Jak poinformowała Komenda Miejska Policji w Świnoujściu w mediach społecznościowych, jeden z funkcjonariuszy w drodze do pracy rozpoznał na ulicy mężczyznę, którego wizerunek odpowiadał osobie podejrzewanej o liczne kradzieże w mieście.
Na miejsce skierowany został patrol. W trakcie legitymowania mężczyzna próbował wprowadzić policjantów w błąd, podając dane swojego krewnego. Okazało się jednak, że zatrzymany jest osobą poszukiwaną celem odbycia kary ponad roku pozbawienia wolności.
Podczas interwencji funkcjonariusze ujawnili przy nim:
pięć opakowań kawy pochodzącej z kradzieży sklepowej,
rower, który widniał w systemie jako skradziony,
saszetkę rowerową należącą do innej osoby, której została wcześniej skradziona.
Mężczyzna został zatrzymany i trafił do policyjnego aresztu. O jego dalszym losie zdecyduje sąd.
Komentarz redakcji:
W komunikacie zabrakło podstawowych danych, takich jak dokładna data i miejsce zatrzymania, co utrudnia pełną weryfikację zdarzenia.

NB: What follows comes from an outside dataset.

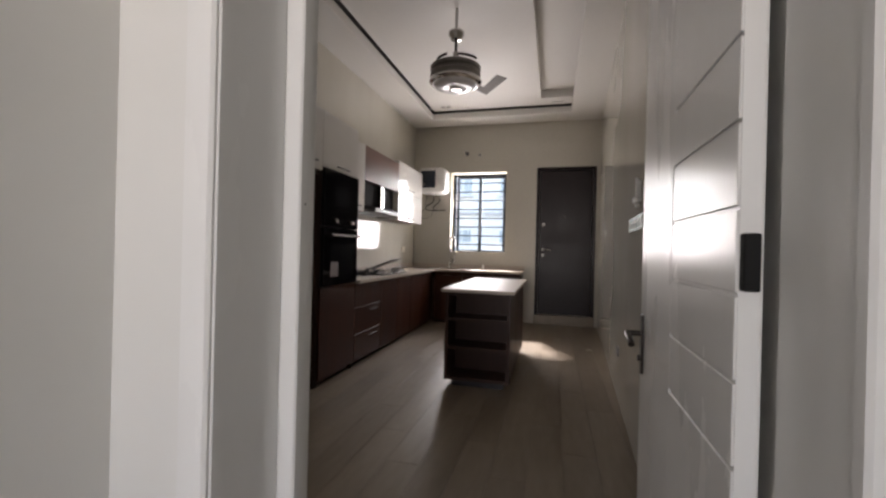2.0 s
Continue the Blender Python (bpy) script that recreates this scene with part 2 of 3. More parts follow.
def prism(outline, z0, z1):
    bm = bmesh.new()
    lo = [bm.verts.new((x, y, z0)) for x, y in outline]
    hi = [bm.verts.new((x, y, z1)) for x, y in outline]
    bm.faces.new(lo[::-1])
    bm.faces.new(hi)
    k = len(outline)
    for i in range(k):
        bm.faces.new((lo[i], lo[(i + 1) % k], hi[(i + 1) % k], hi[i]))
    bmesh.ops.recalc_face_normals(bm, faces=bm.faces)
    return bm


def mesh_of(name, bm, mat, smooth=False):
    me = bpy.data.meshes.new(name)
    bm.to_mesh(me)
    bm.free()
    if smooth:
        me.shade_smooth()
        me.set_sharp_from_angle(angle=radians(38))
    me.materials.append(mat)
    return me


ORIGIN = {}


def thing(name, loc, label, category, group="", turn=None):
    """An Empty at the thing's base. With turn (degrees about z) its parts are given in its own axes, else in the world's."""
    ob = new(name)
    ob.empty_display_size = 0.1
    if turn is None:
        ob.location = loc
        ORIGIN[ob] = Vector(loc)
    else:
        ob.matrix_world = pose(*loc, 0, 0, turn)
        ORIGIN[ob] = Vector((0, 0, 0))
    return tagged(ob, label, category, group)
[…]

Nie wiadomo również, czy odzyskane przedmioty zostały zwrócone właścicielom i jakie dokładnie zarzuty postawiono zatrzymanemu.
I jeszcze jedno – rzecz najważniejsza:
Publikowanie komunikatów bez daty, godziny i lokalizacji sprawia, że nawet oficjalne profile instytucji publicznych przestają być wiarygodnym źródłem. Bez tych informacji tekst wygląda jak news z internetu – może prawdziwy, a może nie. Jak mamy odróżnić rzetelne doniesienie od fake newsa, skoro nawet Policja publikuje treści bez podstawowych faktów?